**What this task involves**
Write out, word for word, the stretch of lines beginning at the one with "Recreate this scene" and ending at the one with "import numpy as np", omitting the images.

**Raw records**

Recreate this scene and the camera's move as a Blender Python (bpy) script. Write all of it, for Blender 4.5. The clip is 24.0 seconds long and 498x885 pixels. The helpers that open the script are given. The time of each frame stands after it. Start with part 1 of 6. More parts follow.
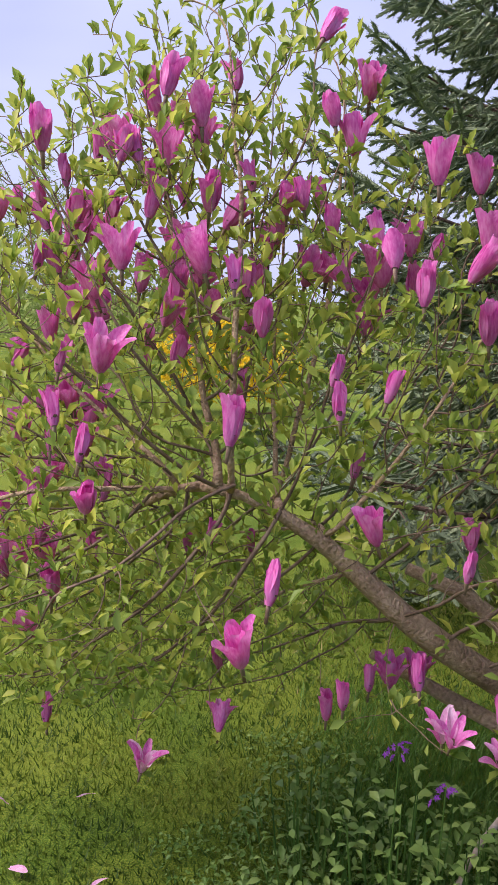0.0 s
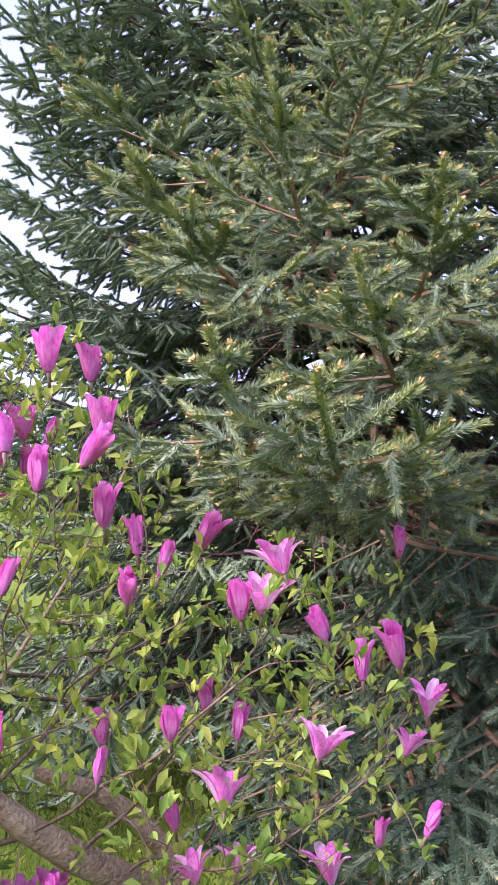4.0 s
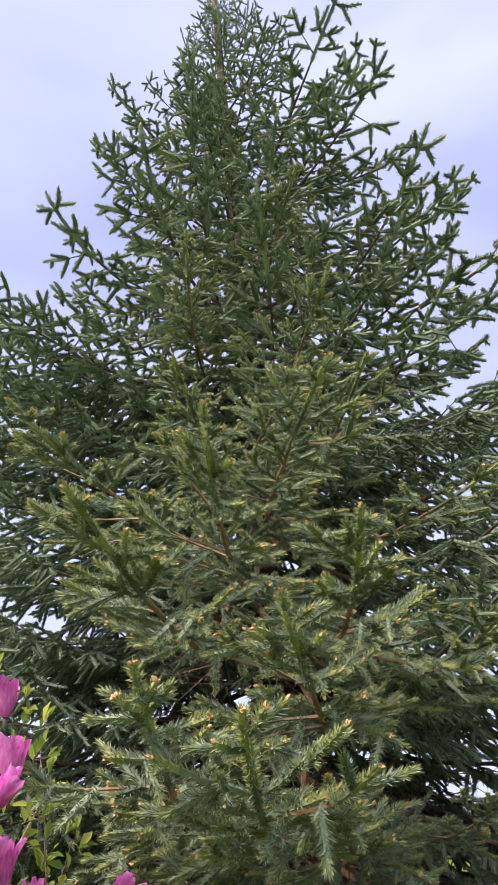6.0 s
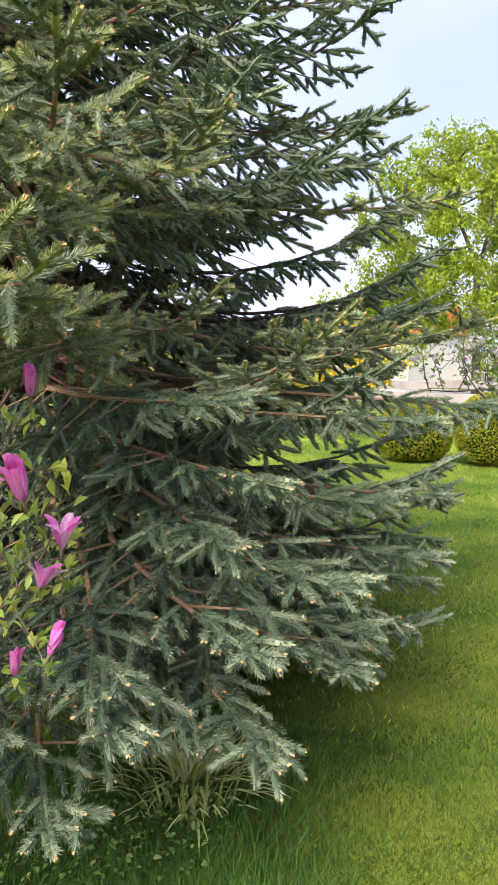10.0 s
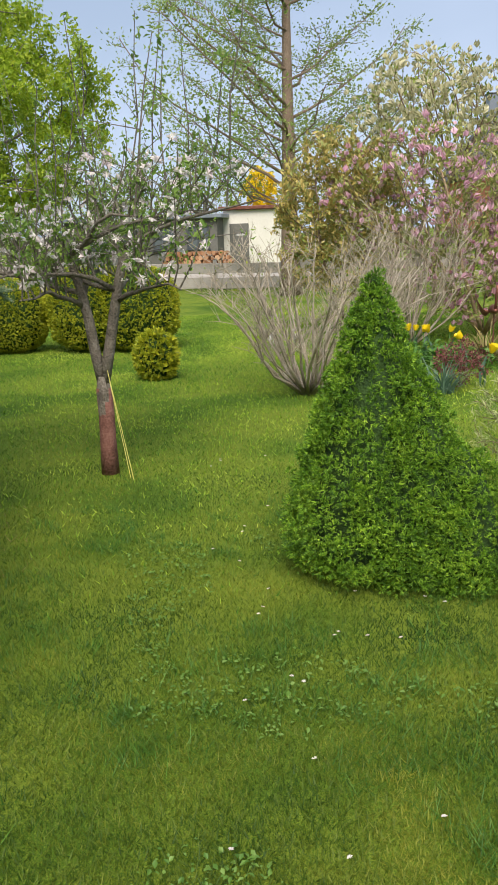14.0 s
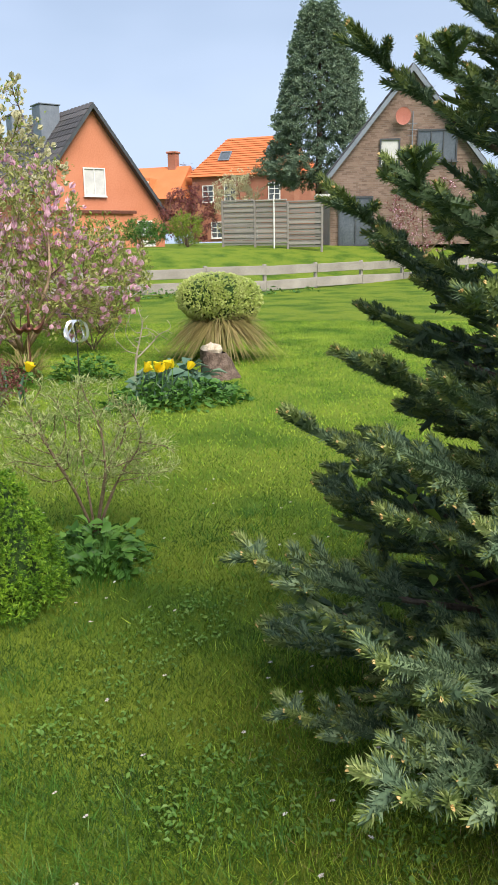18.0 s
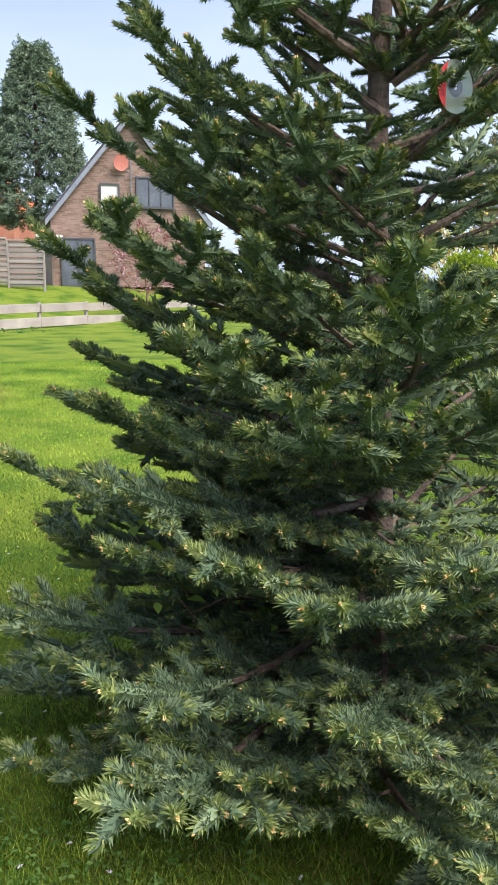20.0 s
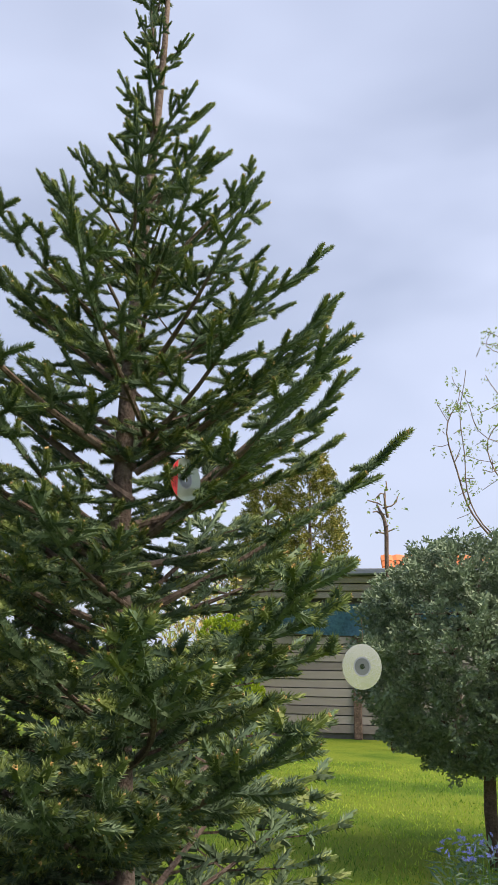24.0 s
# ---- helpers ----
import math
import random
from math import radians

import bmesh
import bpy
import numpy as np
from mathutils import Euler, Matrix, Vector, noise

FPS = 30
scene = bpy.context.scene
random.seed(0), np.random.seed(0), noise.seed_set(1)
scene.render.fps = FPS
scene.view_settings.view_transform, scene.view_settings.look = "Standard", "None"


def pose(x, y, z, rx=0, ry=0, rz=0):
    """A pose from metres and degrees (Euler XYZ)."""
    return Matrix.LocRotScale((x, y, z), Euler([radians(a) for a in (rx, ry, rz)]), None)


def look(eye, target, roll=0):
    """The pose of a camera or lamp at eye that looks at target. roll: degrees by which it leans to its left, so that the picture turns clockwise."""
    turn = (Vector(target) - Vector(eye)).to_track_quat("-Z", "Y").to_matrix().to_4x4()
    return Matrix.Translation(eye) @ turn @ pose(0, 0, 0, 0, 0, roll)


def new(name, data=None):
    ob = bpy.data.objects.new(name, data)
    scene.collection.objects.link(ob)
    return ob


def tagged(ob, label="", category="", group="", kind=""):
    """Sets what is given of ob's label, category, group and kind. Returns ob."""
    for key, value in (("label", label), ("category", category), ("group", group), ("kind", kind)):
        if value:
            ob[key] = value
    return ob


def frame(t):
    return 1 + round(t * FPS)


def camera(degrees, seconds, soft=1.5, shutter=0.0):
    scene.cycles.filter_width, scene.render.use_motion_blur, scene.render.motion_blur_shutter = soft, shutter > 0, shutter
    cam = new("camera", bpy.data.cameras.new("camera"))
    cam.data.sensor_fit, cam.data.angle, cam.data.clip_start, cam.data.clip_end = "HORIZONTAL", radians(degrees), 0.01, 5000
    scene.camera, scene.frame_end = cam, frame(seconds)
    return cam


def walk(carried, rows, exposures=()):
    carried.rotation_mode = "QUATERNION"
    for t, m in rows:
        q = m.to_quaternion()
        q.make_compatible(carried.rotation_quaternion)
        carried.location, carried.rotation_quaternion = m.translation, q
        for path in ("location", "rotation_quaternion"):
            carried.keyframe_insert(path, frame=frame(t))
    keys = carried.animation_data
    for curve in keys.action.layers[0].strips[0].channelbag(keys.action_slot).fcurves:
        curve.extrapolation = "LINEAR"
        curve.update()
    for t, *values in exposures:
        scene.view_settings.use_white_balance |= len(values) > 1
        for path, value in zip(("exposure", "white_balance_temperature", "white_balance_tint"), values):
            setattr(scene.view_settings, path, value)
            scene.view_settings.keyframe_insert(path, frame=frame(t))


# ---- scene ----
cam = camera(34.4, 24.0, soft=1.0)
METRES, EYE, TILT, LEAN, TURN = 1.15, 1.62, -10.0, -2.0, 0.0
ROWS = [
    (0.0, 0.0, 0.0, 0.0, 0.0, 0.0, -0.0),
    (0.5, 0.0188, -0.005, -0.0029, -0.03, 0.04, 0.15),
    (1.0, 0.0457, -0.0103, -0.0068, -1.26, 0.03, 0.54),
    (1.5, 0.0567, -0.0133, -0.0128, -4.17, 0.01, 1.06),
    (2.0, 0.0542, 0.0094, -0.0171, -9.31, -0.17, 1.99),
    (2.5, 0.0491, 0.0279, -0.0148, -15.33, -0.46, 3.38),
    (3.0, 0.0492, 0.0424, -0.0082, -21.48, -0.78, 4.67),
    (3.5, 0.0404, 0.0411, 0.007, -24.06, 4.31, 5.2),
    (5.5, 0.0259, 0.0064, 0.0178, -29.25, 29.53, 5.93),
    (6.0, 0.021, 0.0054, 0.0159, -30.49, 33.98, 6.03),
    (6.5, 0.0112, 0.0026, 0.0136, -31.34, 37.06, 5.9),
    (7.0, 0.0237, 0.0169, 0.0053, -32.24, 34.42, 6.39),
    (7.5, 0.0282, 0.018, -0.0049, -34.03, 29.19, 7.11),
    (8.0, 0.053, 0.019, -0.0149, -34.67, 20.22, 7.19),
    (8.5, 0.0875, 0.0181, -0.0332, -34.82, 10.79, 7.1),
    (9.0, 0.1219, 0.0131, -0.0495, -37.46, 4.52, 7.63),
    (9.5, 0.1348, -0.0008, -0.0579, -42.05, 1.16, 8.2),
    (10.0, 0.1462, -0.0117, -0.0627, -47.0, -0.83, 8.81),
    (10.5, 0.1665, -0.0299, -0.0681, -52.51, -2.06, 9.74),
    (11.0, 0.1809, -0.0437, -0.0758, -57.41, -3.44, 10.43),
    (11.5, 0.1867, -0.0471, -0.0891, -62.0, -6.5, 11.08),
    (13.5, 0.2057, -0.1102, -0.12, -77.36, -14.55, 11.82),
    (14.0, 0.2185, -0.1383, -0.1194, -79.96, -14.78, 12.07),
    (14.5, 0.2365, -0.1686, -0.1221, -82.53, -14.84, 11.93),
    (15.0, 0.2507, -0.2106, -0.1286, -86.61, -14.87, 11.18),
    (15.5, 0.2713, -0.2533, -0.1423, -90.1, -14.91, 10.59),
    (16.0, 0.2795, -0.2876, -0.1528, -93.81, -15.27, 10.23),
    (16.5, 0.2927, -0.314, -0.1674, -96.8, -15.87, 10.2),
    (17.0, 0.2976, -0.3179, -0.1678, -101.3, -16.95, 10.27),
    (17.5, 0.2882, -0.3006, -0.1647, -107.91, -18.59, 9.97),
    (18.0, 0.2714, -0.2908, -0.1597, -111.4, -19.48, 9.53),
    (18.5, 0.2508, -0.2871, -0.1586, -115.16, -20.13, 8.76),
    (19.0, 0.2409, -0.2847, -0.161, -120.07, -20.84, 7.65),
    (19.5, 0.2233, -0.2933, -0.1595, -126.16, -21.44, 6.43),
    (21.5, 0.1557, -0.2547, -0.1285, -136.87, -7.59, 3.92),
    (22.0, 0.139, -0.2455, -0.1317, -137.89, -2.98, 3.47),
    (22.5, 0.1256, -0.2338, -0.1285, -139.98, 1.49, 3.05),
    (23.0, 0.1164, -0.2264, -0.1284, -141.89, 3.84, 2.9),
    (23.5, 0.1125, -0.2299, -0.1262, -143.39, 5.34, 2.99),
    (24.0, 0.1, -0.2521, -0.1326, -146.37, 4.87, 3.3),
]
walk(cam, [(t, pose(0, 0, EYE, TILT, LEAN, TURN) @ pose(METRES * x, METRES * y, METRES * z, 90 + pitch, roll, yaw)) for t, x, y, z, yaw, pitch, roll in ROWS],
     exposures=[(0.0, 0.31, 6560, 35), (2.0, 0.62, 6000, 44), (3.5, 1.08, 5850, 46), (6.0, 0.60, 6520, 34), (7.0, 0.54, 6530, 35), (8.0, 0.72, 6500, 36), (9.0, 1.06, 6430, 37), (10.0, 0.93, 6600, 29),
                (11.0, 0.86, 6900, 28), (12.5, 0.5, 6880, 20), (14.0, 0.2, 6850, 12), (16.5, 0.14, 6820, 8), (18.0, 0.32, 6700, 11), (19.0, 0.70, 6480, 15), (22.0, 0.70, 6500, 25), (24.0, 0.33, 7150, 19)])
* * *
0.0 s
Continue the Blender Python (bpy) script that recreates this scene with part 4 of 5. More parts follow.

**Right answer**
Recreate this scene and the camera's move as a Blender Python (bpy) script. Write all of it, for Blender 4.5. The clip is 24.0 seconds long and 498x885 pixels. The helpers that open the script are given. The time of each frame stands after it. Start with part 1 of 6. More parts follow.
0.0 s
4.0 s
6.0 s
10.0 s
14.0 s
18.0 s
20.0 s
24.0 s
# ---- helpers ----
import math
import random
from math import radians

import bmesh
import bpy
import numpy as np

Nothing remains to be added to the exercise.